Government should also pay greater attention and offer more resources to researchers in fields like social sciences, who have played a large role in uncovering the ways technology can result in discrimination and bias, according to Noble.
“Many of the challenges around the impact of AI in society has come from humanists and social scientists,” she said. “And yet we see that the funding that is predicated upon our findings, quite frankly, is now being distributed back to computer science departments that work alongside industry.”
Noble said she was “stunned” to see that the White House’s announcement of funding for seven new AI research centers seemed to have an emphasis on computer science.
“Most of the women that I know who have been the leading voices around the harms of AI for the last 20 years are not invited to the White House, are not funded by NSF [and] are not included in any kind of transformative support,” Noble said. “And yet our work does have and has had tremendous impact on shifting the conversations about the impact of these technologies on society.”
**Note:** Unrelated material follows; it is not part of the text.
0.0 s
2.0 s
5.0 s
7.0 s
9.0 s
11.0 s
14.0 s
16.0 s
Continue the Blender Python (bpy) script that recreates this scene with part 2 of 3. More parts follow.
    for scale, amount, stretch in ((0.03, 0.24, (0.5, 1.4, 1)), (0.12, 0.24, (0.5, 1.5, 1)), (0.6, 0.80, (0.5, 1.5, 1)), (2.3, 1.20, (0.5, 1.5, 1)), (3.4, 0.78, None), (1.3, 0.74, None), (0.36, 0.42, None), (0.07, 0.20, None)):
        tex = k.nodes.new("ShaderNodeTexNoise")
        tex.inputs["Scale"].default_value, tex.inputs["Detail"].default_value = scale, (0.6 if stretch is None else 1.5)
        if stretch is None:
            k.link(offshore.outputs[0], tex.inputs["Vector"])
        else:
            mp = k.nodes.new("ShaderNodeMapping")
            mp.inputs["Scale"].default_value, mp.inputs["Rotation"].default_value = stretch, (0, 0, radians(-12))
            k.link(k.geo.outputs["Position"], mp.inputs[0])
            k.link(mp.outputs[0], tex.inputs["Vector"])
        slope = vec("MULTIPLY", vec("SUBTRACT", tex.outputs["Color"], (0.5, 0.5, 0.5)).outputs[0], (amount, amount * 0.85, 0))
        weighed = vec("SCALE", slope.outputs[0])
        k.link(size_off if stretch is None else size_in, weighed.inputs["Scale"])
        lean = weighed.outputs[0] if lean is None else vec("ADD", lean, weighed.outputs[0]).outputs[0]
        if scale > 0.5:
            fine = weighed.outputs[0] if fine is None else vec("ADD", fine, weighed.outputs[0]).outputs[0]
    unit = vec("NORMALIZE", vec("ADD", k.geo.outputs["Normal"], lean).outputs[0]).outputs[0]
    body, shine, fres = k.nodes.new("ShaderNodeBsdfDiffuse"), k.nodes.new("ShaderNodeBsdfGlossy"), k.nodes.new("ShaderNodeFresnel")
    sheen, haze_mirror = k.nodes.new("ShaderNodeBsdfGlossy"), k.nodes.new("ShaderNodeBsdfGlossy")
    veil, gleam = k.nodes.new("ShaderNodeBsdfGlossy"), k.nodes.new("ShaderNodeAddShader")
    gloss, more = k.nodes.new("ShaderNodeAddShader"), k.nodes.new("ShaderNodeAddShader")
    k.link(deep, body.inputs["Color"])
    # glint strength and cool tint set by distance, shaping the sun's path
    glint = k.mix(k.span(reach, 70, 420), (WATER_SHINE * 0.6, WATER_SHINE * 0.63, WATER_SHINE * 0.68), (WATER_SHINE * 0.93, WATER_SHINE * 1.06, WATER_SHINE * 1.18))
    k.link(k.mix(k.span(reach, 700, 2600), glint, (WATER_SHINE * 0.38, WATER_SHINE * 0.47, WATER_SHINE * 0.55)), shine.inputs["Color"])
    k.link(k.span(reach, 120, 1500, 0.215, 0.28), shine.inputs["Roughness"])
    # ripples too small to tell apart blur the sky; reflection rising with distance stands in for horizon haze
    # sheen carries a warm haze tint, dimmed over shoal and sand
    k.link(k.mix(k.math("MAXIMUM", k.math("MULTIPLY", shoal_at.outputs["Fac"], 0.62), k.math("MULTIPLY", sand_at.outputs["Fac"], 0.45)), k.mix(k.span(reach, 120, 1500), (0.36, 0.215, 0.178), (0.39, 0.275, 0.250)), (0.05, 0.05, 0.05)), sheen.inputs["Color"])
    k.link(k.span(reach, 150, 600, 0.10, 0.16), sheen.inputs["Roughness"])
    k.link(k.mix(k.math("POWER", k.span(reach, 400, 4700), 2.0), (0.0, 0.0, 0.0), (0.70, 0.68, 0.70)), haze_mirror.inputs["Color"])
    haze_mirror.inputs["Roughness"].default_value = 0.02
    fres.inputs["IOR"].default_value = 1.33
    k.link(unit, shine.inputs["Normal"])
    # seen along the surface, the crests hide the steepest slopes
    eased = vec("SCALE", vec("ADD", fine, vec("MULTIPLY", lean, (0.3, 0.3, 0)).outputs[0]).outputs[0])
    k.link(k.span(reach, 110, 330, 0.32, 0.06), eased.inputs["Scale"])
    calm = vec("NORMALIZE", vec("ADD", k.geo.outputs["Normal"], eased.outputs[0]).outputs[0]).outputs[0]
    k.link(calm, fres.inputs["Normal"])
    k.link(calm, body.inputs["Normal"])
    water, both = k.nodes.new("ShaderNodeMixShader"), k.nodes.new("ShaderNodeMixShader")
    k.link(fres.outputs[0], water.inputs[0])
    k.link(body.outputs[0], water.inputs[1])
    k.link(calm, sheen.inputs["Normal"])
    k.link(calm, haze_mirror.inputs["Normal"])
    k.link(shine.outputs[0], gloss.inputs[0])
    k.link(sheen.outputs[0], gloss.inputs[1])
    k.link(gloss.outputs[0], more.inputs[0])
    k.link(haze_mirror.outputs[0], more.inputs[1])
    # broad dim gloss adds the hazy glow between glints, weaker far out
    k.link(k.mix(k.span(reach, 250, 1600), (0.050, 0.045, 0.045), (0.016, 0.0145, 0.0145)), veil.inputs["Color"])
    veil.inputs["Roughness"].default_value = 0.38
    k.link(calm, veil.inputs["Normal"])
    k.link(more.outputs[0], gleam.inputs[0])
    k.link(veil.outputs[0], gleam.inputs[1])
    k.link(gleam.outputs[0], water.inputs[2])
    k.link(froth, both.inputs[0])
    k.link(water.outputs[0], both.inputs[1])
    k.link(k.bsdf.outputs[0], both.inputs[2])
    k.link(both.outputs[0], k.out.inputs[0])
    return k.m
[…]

Noble pointed to the White House meeting earlier this month that included Altman and other tech CEOs, such as Google’s Sundar Pichai and Microsoft’s Satya Nadella. Noble said the photo of that meeting “really told the story of who has put themselves in charge…The same people who’ve been the makers of the problems are now somehow in charge of the solutions.”
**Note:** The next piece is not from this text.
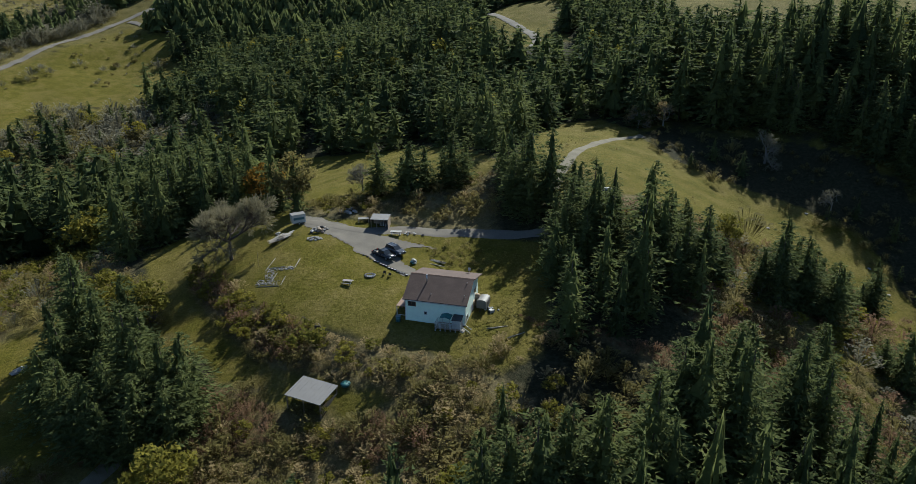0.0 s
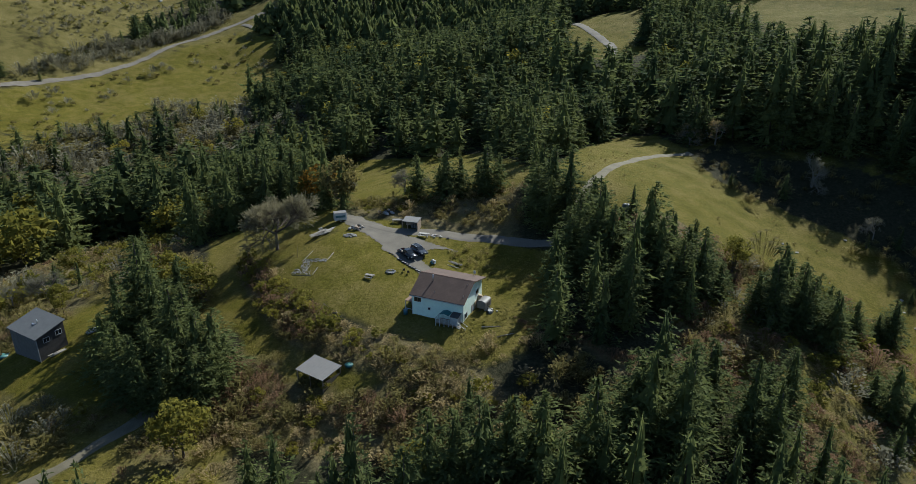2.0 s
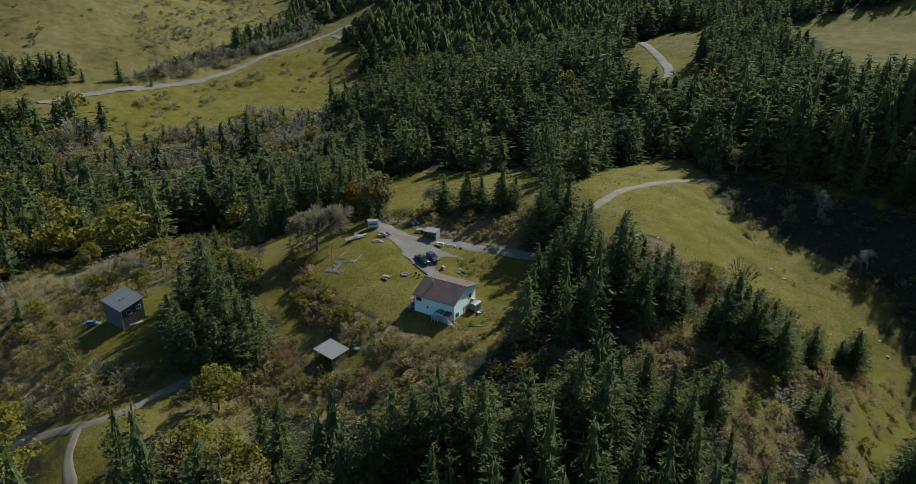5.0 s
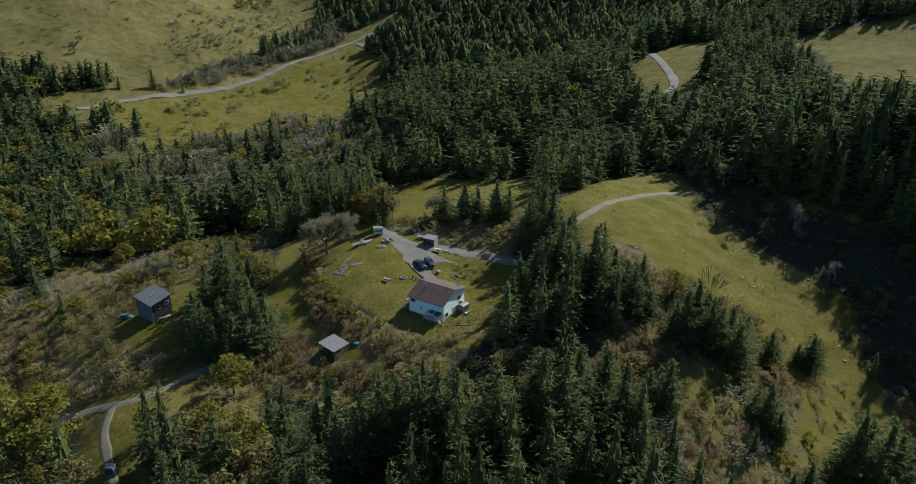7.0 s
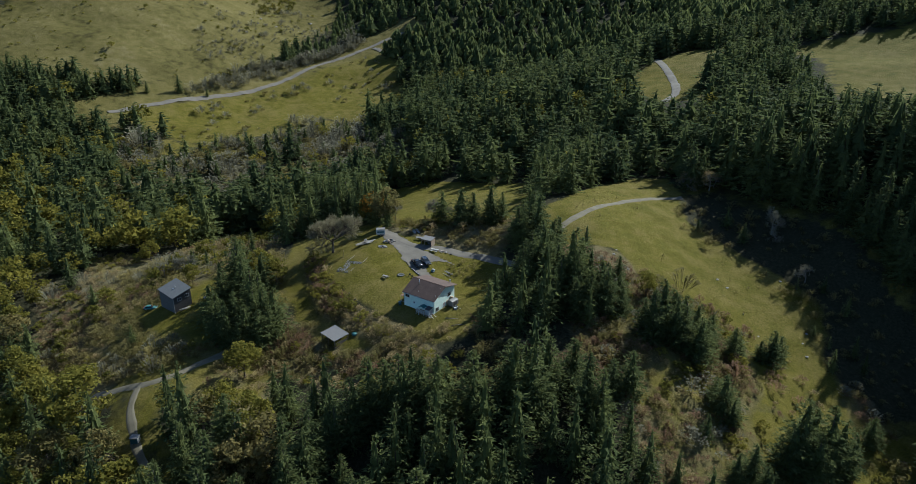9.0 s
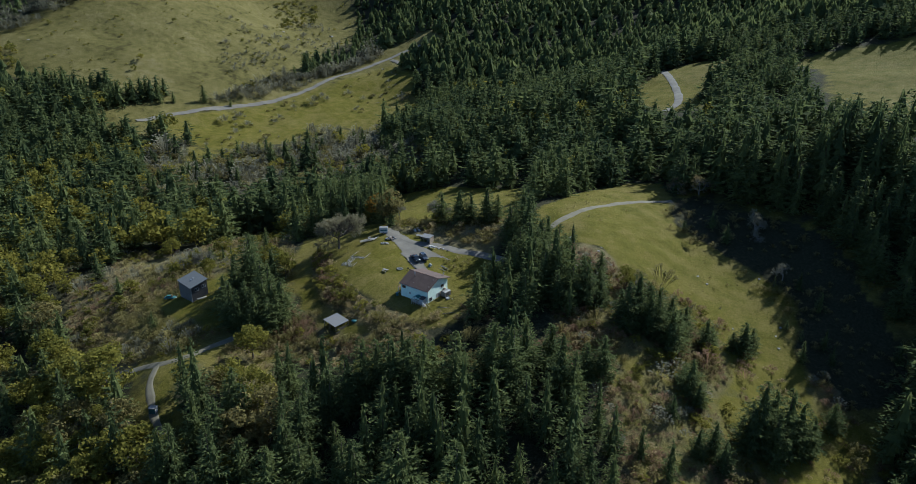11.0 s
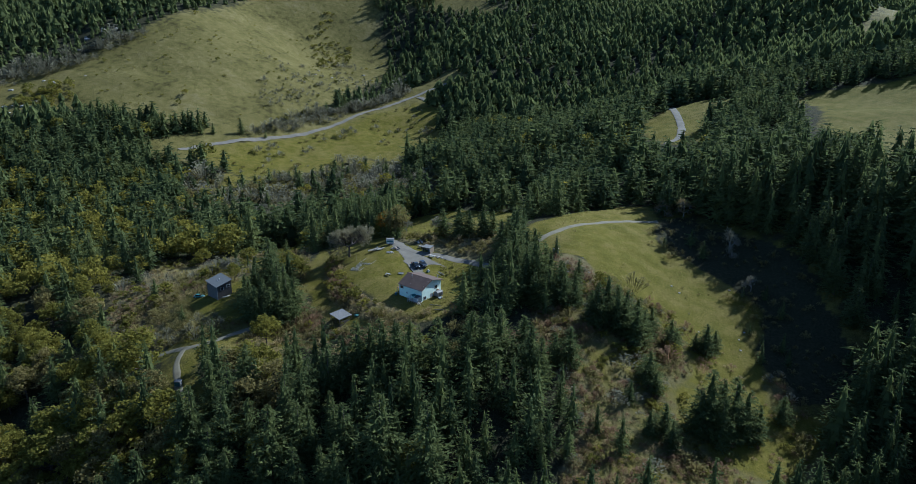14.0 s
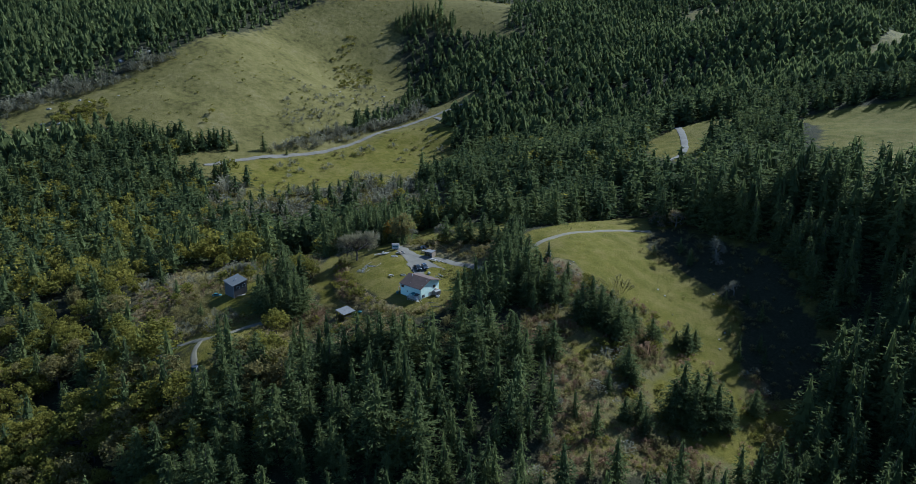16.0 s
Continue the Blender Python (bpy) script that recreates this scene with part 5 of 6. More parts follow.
def build_far_things():
    t = thing("water_tank", 54.2, 29.0, 0, "small dark water tank on the meadow", "tank")
    part("shell", rod((0, 0, -0.3), (0, 0, 1.7), 1.1, sides=18), M_DARKTARP, t, "", True)
    part("lid", rod((0, 0, 1.7), (0, 0, 2.0), 1.1, 0.3, 18), M_CEMENT, t, "", True)
    b = thing("utility_box", -28.3, -72.5, 20, "pale metal utility box at the track", "box")
    part("case", box(-0.9, 0.9, -0.7, 0.7, -0.3, 1.5, 0.04), M_TARP, b)
    part("lid", box(-1.0, 1.0, -0.8, 0.8, 1.5, 1.6, 0.02), M_TIN, b)
    part("door", box(-0.8, 0.8, -0.73, -0.703, 0.0, 1.3), M_BLUE, b, "dark front door")
    c = thing("teal_car", -72.6, -22.0, 30, "old teal car parked beside the cabin", "car")
    w = 0.8
    part("body", loft([body_ring(-2.1, w - 0.1, 0.4, 0.8), body_ring(-1.8, w, 0.3, 0.9), body_ring(0.9, w, 0.3, 0.92), body_ring(2.0, w - 0.08, 0.36, 0.76)]), M_TEAL, c, "faded teal paint", True)
    part("cabin_glass", loft([[(x, -q, 0.86), (x, q, 0.86), (x, q - 0.02, z), (x, -q + 0.02, z)] for x, z, q in ((-1.6, 0.92, w - 0.1), (-1.2, 1.32, w - 0.2), (0.1, 1.34, w - 0.2), (0.8, 0.92, w - 0.1))]), M_DARKGLASS, c, "dark glass")
    part("roof", box(-1.2, 0.12, -w + 0.19, w - 0.19, 1.3, 1.37, 0.02), M_TEAL, c)
    car_wheels(c, 4.1, 1.6)
    lamps(c, 4.1, 1.6)
    u = thing("upturned_boat", -55.4, -14.6, 60, "pale upturned dinghy at the cabin clearing", "boat")
    part("hull", loft([[(x, -q, 0.0), (x, q, 0.0), (x, q * 0.6, z), (x, -q * 0.6, z)] for x, q, z in ((-1.6, 0.5, 0.3), (-0.6, 0.7, 0.5), (0.6, 0.65, 0.5), (1.7, 0.12, 0.3))]), M_CEMENT, u, "", True)
    part("keel", box(-1.4, 1.3, -0.03, 0.03, 0.4, 0.55), M_CEMENT, u)


build_far_things()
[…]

Bringing in independent researchers to engage with government would give those experts opportunities to make “important counterpoints” to corporate testimony, Noble said.
Still, other experts noted that they and their peers have engaged with government about AI, albeit without the same media attention Altman’s hearing received and perhaps without a large event like the dinner Altman attended with a wide turnout of lawmakers.
Mitchell worries lawmakers are now “primed” from their discussions with industry leaders.
“They made the decision to to start these discussions, to ground these discussions in corporate interests,” Mitchell said. “They could have gone in a totally opposite direction and asked them last.”
Mitchell said she appreciated Altman’s comments on Section 230, the law that helps shield online platforms from being held responsible for their users’ speech. Altman conceded that outputs of generative AI tools would not necessarily be covered by the legal liability shield and a different framework is needed to assess liability for AI products.
“I think, ultimately, the U.S. government will go in a direction that favors large tech corporations,” Mitchell said. “My hope is that other people, or people like me, can at least minimize the damage, or show some of the devil in the details to lead away from some of the more problematic ideas.”
“There’s a whole chorus of people who have been warning about the problems, including bias along the lines of race and gender and disability, inside AI systems,” said Broussard. “And if the critical voices get elevated as much as the commercial voices, then I think we’re going to have a more robust dialogue.”